LFW Men’s June 2017 Gender-Fluid Themes
A theme you perhaps wouldn’t typically associate at London Fashion Week: Men’s, (given the title), yet throughout the shows a distinctive aesthetic of ‘genderless dressing’ seemed to dominate the many collections, subsequently making quite an impact.
Championing today’s fashion notion of anything goes and absconding traditional dressing archetypes, a number of designers incorporated classically feminine fabrications and silhouettes amongst their menswear shows. None more so than Danish-born Astrid Andersen, who has forever challenged the stereotypes of masculinity.
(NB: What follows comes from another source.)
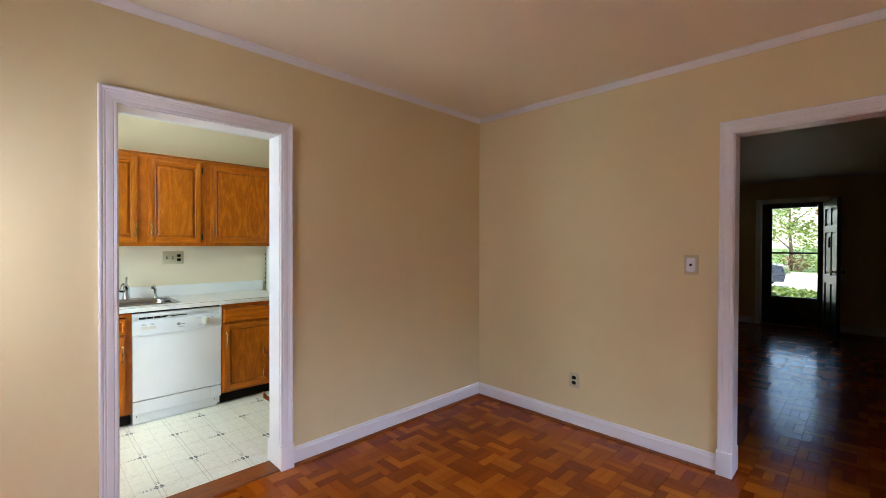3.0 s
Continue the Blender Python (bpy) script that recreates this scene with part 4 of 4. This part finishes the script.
# ---- living room ----
fd = thing("door_2", (FD[0], YL, 0), "dark storm door with a tall pane in the front doorway", "door", kind="structure")
part("casing", casing(bmesh.new(), "x", YL, -1, FD[0], FD[1], 0.0, FD[2], CASING), TRIM, fd, smooth=False)
part("jamb", boxes((FD[0] - 0.03, FD[0], YL, YL + 0.2, 0, FD[2] + 0.03), (FD[1], FD[1] + 0.03, YL, YL + 0.2, 0, FD[2] + 0.03), (FD[0], FD[1], YL, YL + 0.2, FD[2], FD[2] + 0.03)), TRIM, fd, smooth=False)
sy0, sy1 = YL + 0.13, YL + 0.165
storm = part("storm_door", boxes((FD[0] - 0.002, FD[0] + 0.14, sy0, sy1, 0.0, FD[2] + 0.002), (FD[1] - 0.075, FD[1] + 0.002, sy0, sy1, 0.0, FD[2] + 0.002), (FD[0] + 0.14, FD[1] - 0.075, sy0, sy1, 2.04, FD[2] + 0.002), (FD[0] + 0.14, FD[1] - 0.075, sy0, sy1, 0.0, 0.50), bevel=0.004), ALU, fd)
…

The designer was an early innovator of modern sports luxe, outfitting rappers in tracksuits rendered in lace, and six years later, continues to lead the pack.
For Spring/Summer 2018 she quoted backstage, “Femininity is less about what we see than what we want to see.” Amid the collection we witnessed languid striped silks seen on jackets, shirts, shorts and bombers, sleek two-piece floral tracksuits, micro-fine tailored basketball shorts, luxurious crushed velvet tops and matching trousers and forest green parachute coats. A tweed tracksuit reminiscent of Chanel particularly caught the sartorial eye, albeit making a gesture about competing with fashion’s biggest contenders. Obvious male attributes arrived in the form of killer abs on show, ironically revealed by the wearing of skimpy crop tops.
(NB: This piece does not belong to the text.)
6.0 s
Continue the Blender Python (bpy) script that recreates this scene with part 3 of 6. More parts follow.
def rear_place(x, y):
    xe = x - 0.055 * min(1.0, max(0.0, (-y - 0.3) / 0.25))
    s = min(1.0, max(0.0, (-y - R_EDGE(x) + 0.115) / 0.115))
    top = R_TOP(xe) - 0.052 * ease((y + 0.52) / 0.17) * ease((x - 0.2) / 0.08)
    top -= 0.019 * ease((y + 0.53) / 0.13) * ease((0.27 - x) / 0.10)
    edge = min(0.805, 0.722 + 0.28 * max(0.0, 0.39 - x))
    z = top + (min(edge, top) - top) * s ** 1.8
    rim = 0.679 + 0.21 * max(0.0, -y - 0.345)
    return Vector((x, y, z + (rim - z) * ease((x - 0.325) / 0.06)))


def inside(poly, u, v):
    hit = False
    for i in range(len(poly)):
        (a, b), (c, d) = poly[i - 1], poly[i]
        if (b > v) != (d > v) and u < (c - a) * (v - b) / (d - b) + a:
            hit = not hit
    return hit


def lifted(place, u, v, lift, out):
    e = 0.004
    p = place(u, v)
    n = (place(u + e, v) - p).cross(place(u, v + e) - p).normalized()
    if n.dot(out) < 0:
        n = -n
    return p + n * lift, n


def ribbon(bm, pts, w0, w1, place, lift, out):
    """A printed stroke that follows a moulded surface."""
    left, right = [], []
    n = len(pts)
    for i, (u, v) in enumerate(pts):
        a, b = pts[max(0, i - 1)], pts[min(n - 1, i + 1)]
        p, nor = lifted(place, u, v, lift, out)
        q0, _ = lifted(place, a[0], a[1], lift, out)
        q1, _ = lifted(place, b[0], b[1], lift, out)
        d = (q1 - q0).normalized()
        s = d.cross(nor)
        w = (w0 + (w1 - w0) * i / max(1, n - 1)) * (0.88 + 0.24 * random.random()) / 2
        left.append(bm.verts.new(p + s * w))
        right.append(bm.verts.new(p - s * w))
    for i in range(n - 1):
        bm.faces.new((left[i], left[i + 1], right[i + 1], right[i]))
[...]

Bobby Abley’s unique charm, wit and humour was in full abundance, where a familiar cohesion of nostalgic and playful imagery contributed to his modern menswear line. His Spring/Summer 2018 offering included second skin, midriff-baring crop tops and pink ruffled mini skirts styled with Timberland boots. Burgundy athletic hoodies were once again cut very short up the model’s ultra-defined torso with a matching skirt and handbag.
The MAN show saw talents such as RCA graduate Per Gotesson take centre stage, with a collection that featured a variety of knitted string vests, many styled inside out and in a shade of Barbie. Relaxed tailoring was evident, showcasing oversized, flared trousers with bunched up ruffles falling from the hip.
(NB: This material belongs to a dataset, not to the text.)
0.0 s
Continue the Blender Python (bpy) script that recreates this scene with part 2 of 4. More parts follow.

It may have only been Art School’s second season at London Fashion Week: Men’s but with a collection from Eden Loweth and Tom Barratt comprising of queer couture, show attendees were in for a surreal fashion experience. Translating as an “unfolding narrative of a nonbinary paradise”, we witnessed silk and velvet frocks, an all pink nod to bikers, mint-hued two-pieces with fluffy white panels and a diamante infused red sweetheart dress. Amalgamating ‘theatre, friendship and fantasy’, the collection served as the ideal cure to annihilate any post-hangover, with the “Macarena” playing overhead. Inevitably, the show was an indication which challenged conformity and acted as some much-needed joy.